**The exercise**
Read the material below and count the lines holding the string "frame". Give that count with nothing added.

**Data excerpts**
────────────────────

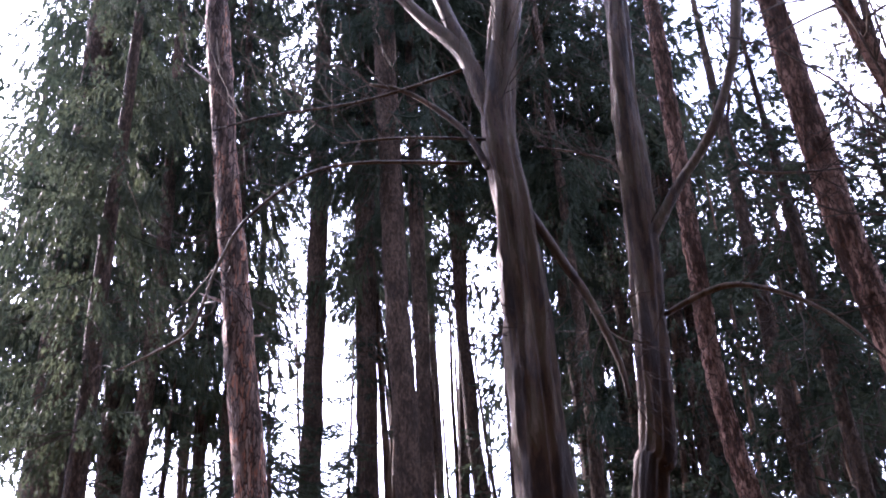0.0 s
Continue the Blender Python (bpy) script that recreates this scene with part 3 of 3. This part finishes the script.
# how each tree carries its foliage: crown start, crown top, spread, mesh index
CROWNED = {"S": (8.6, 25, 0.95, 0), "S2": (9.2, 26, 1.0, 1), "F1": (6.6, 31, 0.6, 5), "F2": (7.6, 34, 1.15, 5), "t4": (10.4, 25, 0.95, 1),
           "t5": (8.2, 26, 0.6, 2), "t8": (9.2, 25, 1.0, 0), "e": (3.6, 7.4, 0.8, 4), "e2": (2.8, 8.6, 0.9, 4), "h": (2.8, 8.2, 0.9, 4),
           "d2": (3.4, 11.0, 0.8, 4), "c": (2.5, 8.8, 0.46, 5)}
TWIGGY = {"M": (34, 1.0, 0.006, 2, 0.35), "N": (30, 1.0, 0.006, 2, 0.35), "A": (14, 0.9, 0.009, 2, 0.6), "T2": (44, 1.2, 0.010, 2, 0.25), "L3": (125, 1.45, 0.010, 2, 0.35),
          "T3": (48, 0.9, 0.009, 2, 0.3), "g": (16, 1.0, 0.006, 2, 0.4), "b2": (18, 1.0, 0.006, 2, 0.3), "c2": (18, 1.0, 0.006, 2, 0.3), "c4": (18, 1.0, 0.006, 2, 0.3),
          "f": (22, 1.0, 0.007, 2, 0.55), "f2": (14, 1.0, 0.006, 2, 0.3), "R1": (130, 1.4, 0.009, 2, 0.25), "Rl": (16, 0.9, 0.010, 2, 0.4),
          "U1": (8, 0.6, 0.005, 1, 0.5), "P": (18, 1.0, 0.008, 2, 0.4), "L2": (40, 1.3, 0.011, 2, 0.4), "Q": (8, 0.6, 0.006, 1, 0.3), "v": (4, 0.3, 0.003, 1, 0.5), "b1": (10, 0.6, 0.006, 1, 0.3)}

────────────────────

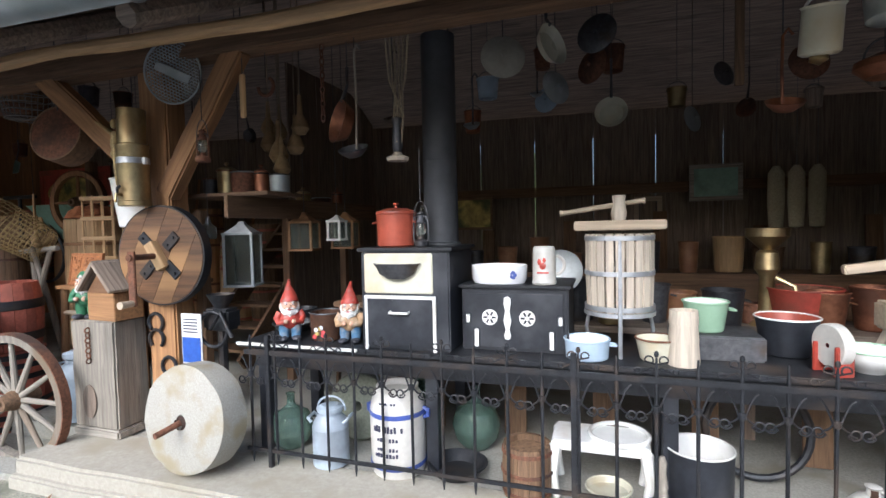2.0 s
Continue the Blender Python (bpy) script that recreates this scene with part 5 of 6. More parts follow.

────────────────────

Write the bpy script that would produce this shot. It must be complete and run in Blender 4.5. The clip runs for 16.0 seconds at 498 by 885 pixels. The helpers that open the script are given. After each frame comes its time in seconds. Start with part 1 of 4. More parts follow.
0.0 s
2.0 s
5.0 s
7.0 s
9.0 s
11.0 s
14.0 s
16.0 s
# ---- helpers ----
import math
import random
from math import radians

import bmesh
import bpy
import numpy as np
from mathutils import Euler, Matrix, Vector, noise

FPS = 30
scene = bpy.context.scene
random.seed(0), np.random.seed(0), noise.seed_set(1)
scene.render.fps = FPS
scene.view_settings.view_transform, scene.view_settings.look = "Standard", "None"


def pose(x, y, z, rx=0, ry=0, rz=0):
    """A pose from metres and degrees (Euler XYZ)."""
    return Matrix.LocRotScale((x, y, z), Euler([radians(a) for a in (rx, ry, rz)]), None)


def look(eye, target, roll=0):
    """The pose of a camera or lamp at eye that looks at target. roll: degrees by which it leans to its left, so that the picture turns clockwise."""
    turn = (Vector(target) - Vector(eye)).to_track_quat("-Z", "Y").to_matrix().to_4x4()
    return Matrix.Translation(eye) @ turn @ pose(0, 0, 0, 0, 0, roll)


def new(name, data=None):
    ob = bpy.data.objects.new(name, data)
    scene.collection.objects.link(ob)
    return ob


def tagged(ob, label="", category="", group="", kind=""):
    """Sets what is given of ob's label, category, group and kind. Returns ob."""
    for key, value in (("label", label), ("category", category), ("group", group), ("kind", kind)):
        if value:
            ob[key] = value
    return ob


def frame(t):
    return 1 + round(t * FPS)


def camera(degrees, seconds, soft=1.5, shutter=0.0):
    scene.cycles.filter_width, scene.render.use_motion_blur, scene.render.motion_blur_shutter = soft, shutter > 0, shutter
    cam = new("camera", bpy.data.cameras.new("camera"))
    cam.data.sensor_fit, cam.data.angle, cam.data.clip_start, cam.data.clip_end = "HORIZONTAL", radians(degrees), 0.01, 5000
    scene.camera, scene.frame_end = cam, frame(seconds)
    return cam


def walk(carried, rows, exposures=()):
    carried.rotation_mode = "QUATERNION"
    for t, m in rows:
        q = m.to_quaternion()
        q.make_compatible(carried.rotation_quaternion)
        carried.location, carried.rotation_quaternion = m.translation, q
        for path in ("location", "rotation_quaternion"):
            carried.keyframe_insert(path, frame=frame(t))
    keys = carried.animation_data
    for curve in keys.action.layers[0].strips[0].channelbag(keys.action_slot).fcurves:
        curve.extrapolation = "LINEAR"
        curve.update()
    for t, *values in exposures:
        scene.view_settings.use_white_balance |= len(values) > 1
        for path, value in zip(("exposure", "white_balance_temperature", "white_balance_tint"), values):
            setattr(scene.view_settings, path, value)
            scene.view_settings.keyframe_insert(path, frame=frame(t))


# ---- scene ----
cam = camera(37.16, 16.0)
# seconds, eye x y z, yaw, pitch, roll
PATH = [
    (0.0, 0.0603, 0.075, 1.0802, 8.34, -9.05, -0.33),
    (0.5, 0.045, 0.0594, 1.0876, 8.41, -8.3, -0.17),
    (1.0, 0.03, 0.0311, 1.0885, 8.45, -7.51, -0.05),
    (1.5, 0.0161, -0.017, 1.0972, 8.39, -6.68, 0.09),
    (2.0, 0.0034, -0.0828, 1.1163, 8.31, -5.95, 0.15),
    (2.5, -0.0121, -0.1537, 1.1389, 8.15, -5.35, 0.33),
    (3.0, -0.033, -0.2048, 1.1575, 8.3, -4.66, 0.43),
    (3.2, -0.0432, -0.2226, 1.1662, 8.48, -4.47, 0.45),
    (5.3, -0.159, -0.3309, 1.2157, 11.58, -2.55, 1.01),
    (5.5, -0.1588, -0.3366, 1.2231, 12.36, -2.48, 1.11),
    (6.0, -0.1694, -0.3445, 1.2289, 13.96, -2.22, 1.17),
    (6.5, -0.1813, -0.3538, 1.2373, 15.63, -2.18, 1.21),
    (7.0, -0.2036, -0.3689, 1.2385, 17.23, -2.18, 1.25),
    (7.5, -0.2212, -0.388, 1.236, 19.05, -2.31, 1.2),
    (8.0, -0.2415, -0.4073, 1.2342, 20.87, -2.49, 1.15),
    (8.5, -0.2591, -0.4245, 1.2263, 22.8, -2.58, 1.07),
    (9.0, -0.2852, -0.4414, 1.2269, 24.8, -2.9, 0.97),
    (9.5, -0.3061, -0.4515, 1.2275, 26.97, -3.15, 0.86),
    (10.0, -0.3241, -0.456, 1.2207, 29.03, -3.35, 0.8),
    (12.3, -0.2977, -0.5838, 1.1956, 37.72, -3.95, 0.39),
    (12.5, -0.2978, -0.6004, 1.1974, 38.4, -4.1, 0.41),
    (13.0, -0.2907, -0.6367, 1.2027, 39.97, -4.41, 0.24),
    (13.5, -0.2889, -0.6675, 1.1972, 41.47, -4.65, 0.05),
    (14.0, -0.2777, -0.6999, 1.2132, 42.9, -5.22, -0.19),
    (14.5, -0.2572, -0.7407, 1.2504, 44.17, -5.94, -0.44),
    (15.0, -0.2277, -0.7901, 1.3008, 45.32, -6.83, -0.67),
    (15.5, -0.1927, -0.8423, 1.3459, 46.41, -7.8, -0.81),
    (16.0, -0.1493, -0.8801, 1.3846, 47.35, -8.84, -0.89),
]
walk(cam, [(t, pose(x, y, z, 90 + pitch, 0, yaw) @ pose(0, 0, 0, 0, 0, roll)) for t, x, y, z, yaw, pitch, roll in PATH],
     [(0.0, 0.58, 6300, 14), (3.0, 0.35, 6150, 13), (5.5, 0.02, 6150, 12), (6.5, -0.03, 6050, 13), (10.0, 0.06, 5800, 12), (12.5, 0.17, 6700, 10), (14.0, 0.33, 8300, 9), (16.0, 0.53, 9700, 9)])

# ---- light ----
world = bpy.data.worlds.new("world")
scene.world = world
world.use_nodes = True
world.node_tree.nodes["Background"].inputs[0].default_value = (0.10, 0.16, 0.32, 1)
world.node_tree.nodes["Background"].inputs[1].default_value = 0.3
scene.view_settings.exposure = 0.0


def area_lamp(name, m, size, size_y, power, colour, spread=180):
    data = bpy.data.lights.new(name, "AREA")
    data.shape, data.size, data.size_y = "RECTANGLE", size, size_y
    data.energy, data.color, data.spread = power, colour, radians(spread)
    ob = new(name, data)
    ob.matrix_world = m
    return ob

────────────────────

**Answer for the task**
5